> _DATA SECTION_:
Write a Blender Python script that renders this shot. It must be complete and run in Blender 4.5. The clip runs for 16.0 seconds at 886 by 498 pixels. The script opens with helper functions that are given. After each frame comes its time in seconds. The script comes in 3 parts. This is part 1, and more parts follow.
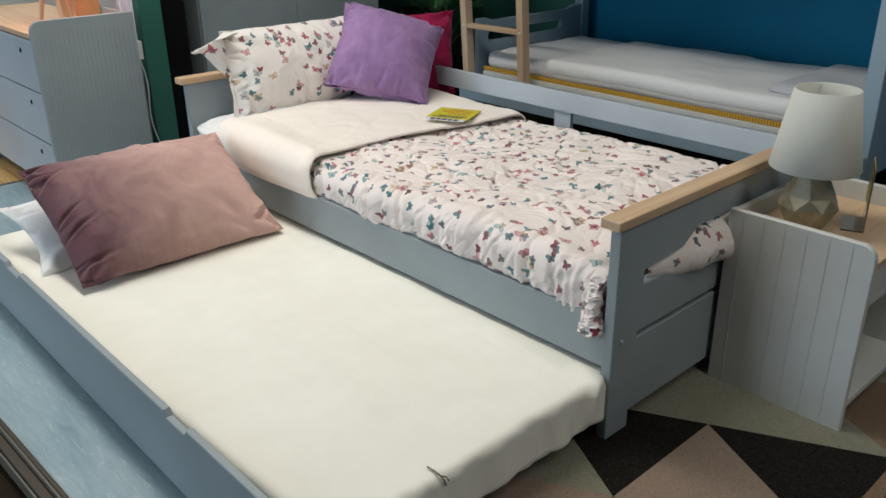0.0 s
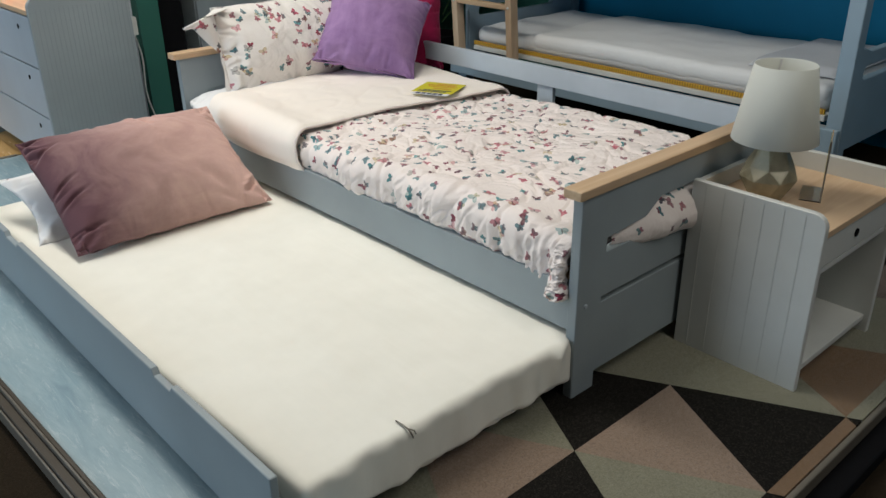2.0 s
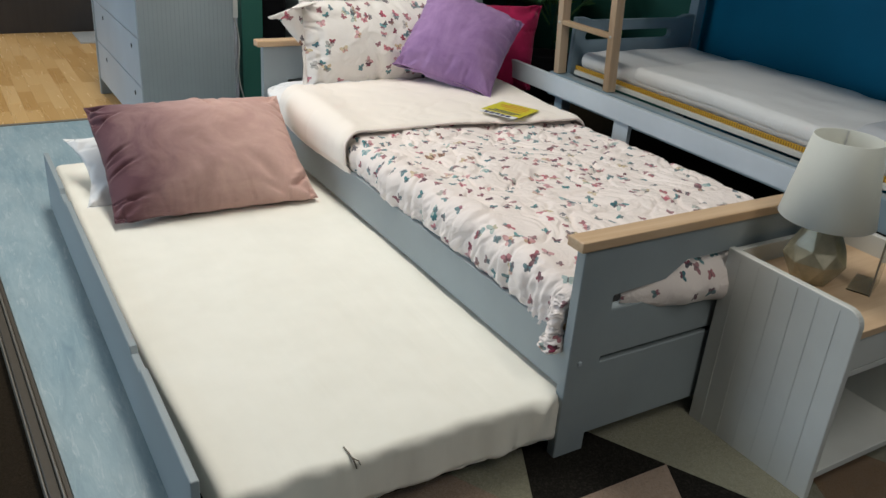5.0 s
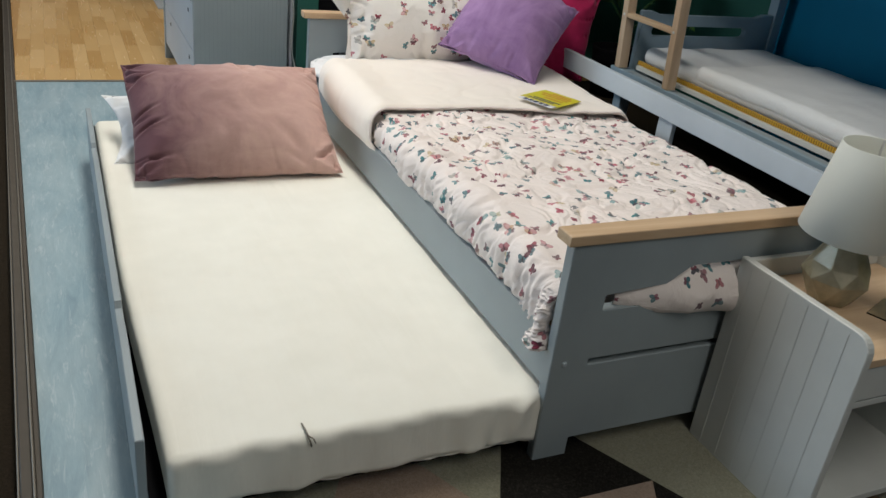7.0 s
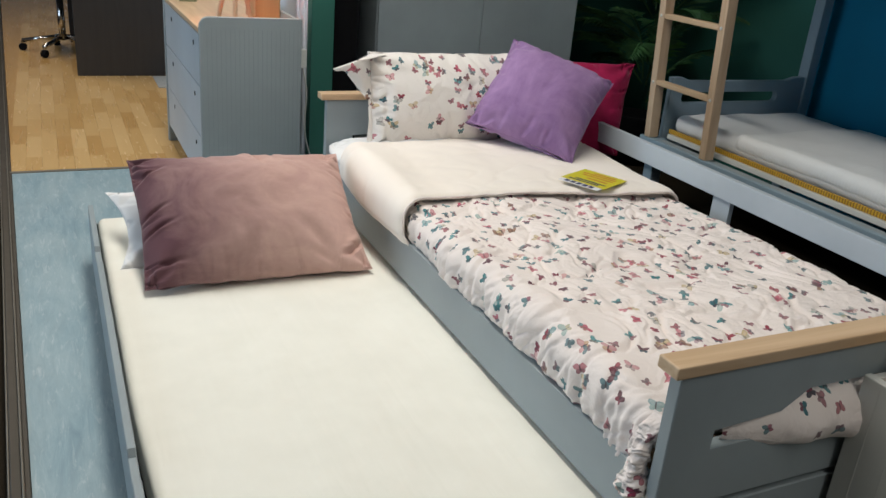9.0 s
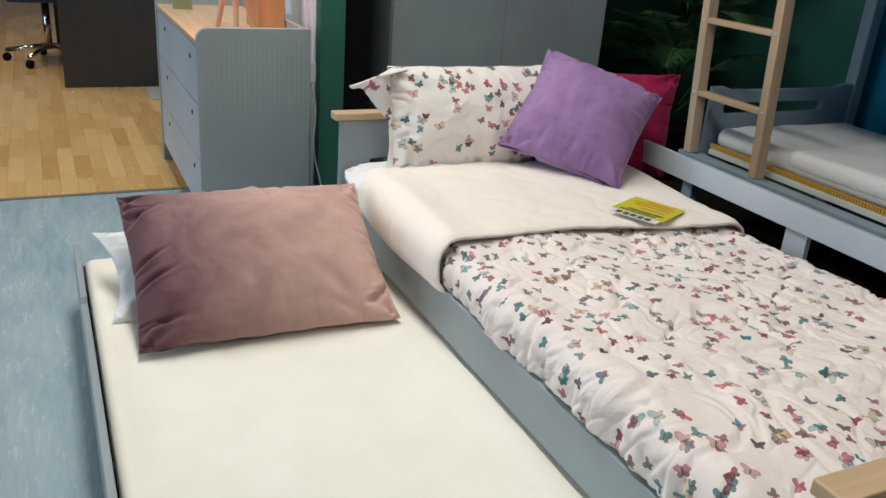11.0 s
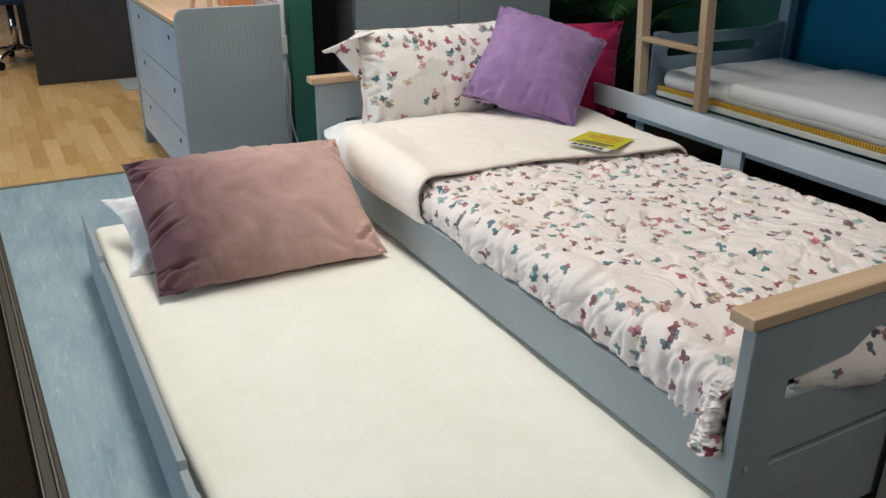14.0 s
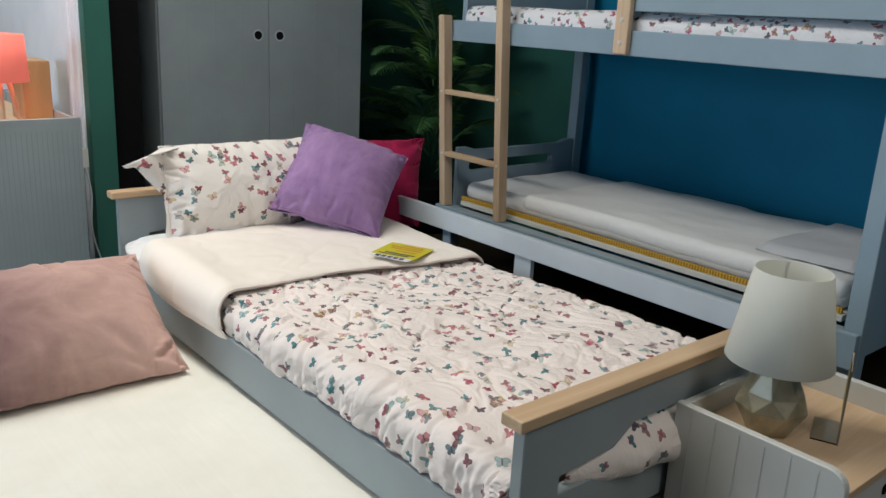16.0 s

> _EXERCISE TASK_: Set down all the data again exactly as above, pictures excluded.

> _SOLVED PROBLEM_:
Write a Blender Python script that renders this shot. It must be complete and run in Blender 4.5. The clip runs for 16.0 seconds at 886 by 498 pixels. The script opens with helper functions that are given. After each frame comes its time in seconds. The script comes in 3 parts. This is part 1, and more parts follow.
0.0 s
2.0 s
5.0 s
7.0 s
9.0 s
11.0 s
14.0 s
16.0 s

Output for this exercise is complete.